** Begin DATASET EXCERPT **
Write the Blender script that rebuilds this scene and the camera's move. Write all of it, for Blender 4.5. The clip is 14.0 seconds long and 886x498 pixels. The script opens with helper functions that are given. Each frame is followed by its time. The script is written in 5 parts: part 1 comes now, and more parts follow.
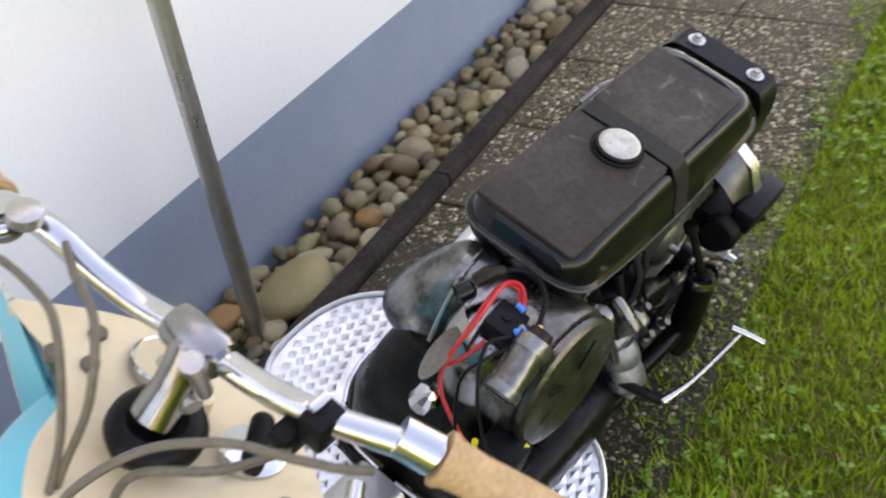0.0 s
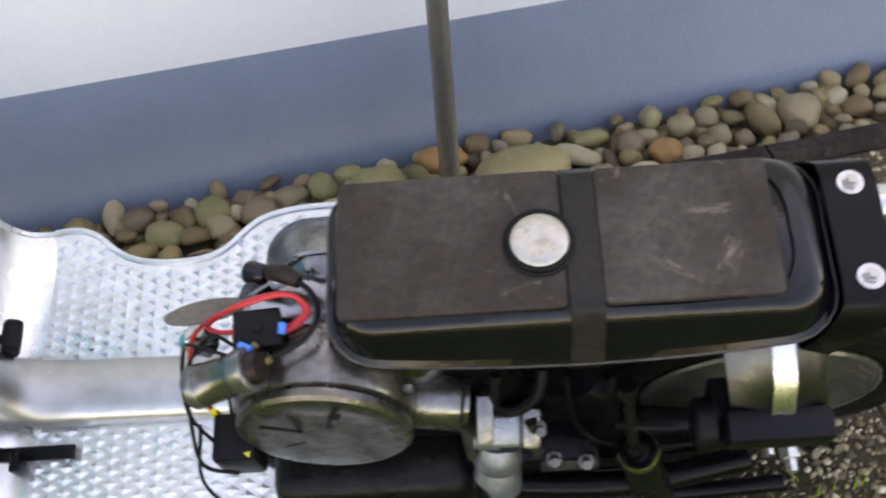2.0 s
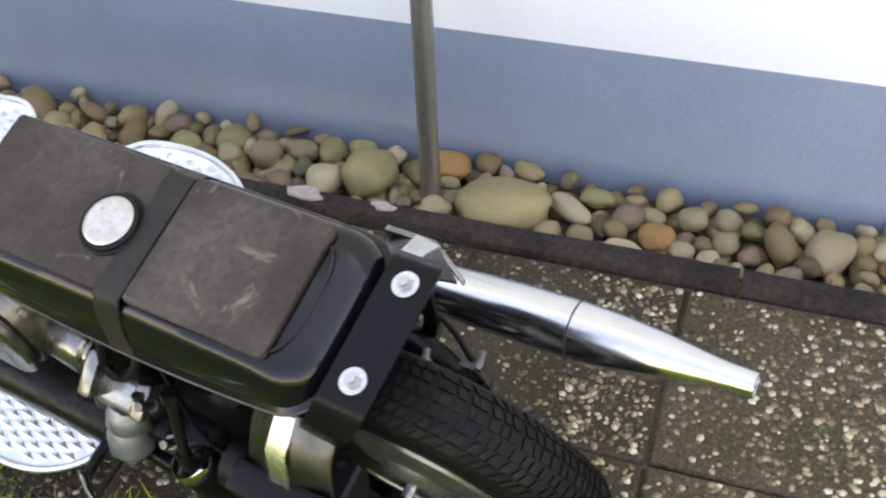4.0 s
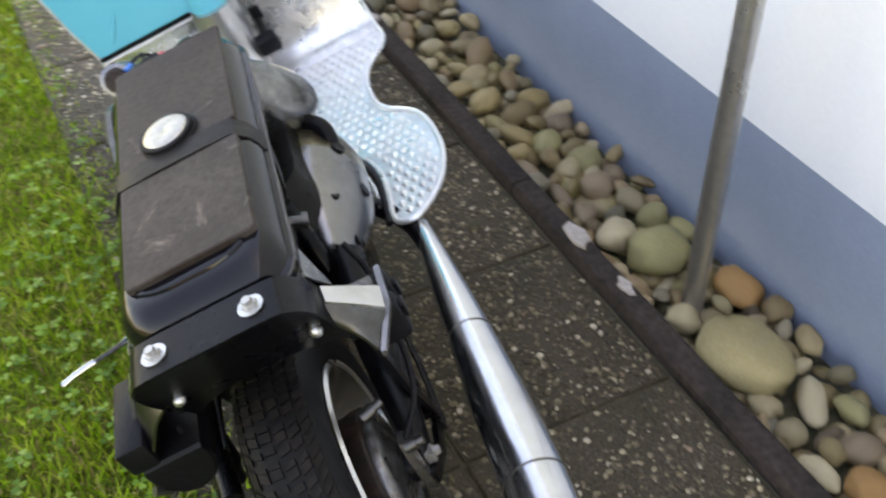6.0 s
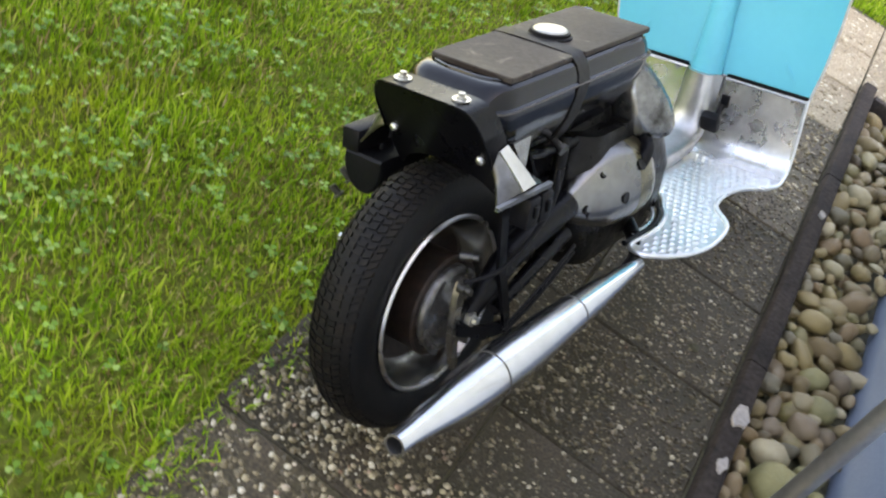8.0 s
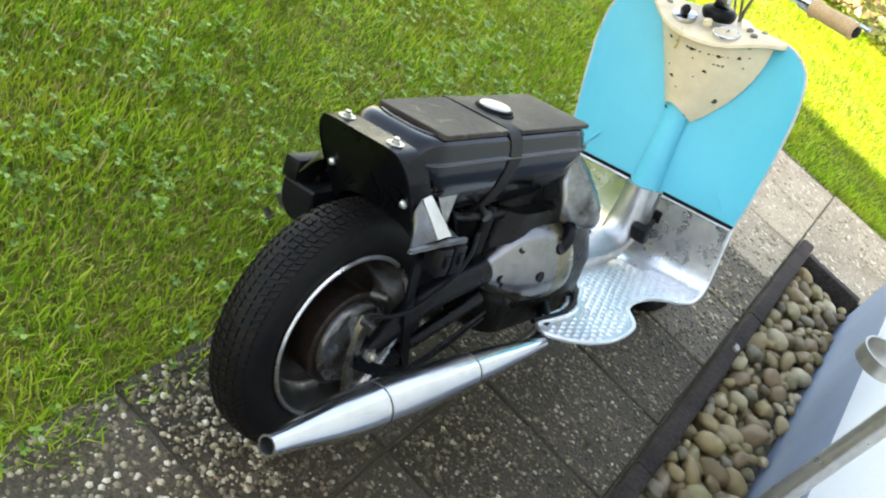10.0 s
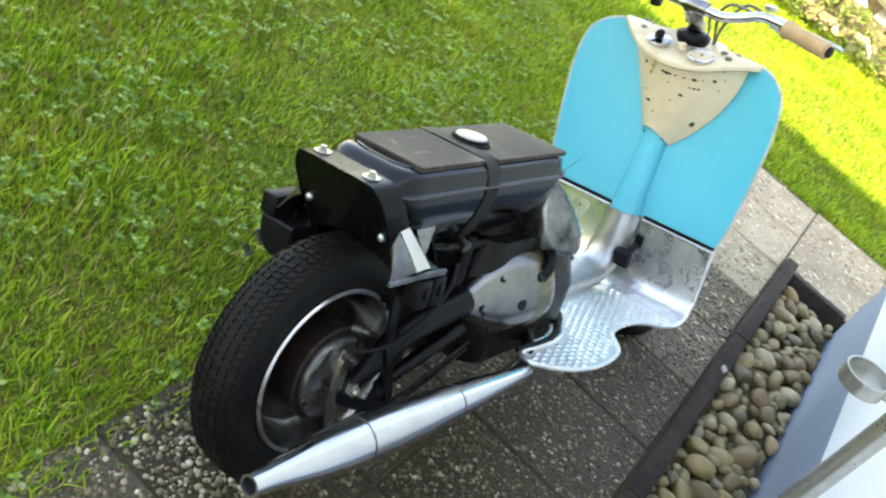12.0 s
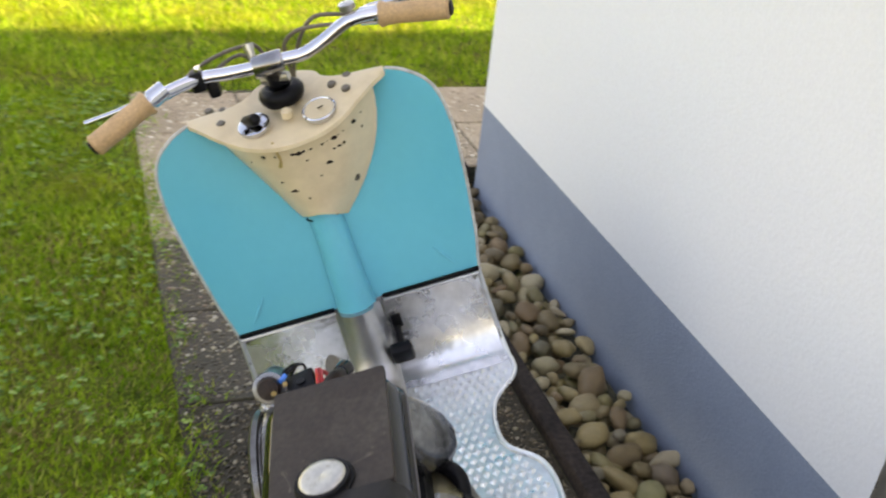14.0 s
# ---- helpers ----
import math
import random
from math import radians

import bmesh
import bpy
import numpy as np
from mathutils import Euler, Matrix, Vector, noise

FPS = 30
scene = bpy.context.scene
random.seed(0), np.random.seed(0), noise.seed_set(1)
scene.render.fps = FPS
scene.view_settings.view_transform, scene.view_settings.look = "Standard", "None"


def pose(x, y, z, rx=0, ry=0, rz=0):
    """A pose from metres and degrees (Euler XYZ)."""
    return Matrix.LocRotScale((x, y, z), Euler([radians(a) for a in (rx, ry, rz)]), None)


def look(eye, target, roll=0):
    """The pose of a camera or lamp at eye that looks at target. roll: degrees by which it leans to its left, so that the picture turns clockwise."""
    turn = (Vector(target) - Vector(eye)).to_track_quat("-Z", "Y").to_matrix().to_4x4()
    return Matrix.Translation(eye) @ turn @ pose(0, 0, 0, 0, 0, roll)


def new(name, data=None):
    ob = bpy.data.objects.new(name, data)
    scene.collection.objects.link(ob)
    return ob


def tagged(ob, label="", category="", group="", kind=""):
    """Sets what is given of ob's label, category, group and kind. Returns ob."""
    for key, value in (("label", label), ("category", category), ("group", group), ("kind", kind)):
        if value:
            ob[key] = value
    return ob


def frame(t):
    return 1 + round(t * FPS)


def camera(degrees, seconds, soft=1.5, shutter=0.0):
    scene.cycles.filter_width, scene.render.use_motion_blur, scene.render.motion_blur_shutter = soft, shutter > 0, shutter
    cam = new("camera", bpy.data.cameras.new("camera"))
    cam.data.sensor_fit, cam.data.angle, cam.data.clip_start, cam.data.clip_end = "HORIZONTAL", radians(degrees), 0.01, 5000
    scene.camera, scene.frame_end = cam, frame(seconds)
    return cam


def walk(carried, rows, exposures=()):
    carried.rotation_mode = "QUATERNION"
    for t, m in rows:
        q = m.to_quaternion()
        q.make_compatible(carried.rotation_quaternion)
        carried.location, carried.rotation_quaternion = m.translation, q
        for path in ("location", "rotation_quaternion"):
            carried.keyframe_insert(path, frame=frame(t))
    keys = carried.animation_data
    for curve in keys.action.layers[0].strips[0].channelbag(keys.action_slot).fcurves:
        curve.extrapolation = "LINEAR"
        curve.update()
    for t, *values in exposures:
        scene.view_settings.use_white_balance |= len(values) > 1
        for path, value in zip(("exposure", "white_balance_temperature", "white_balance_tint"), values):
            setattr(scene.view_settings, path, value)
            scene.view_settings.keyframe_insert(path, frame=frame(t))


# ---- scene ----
** End DATASET EXCERPT **
WRITTEN TASK:
Only the number is wanted: how many lines above include the word "location"?

THE RESPONSE:
2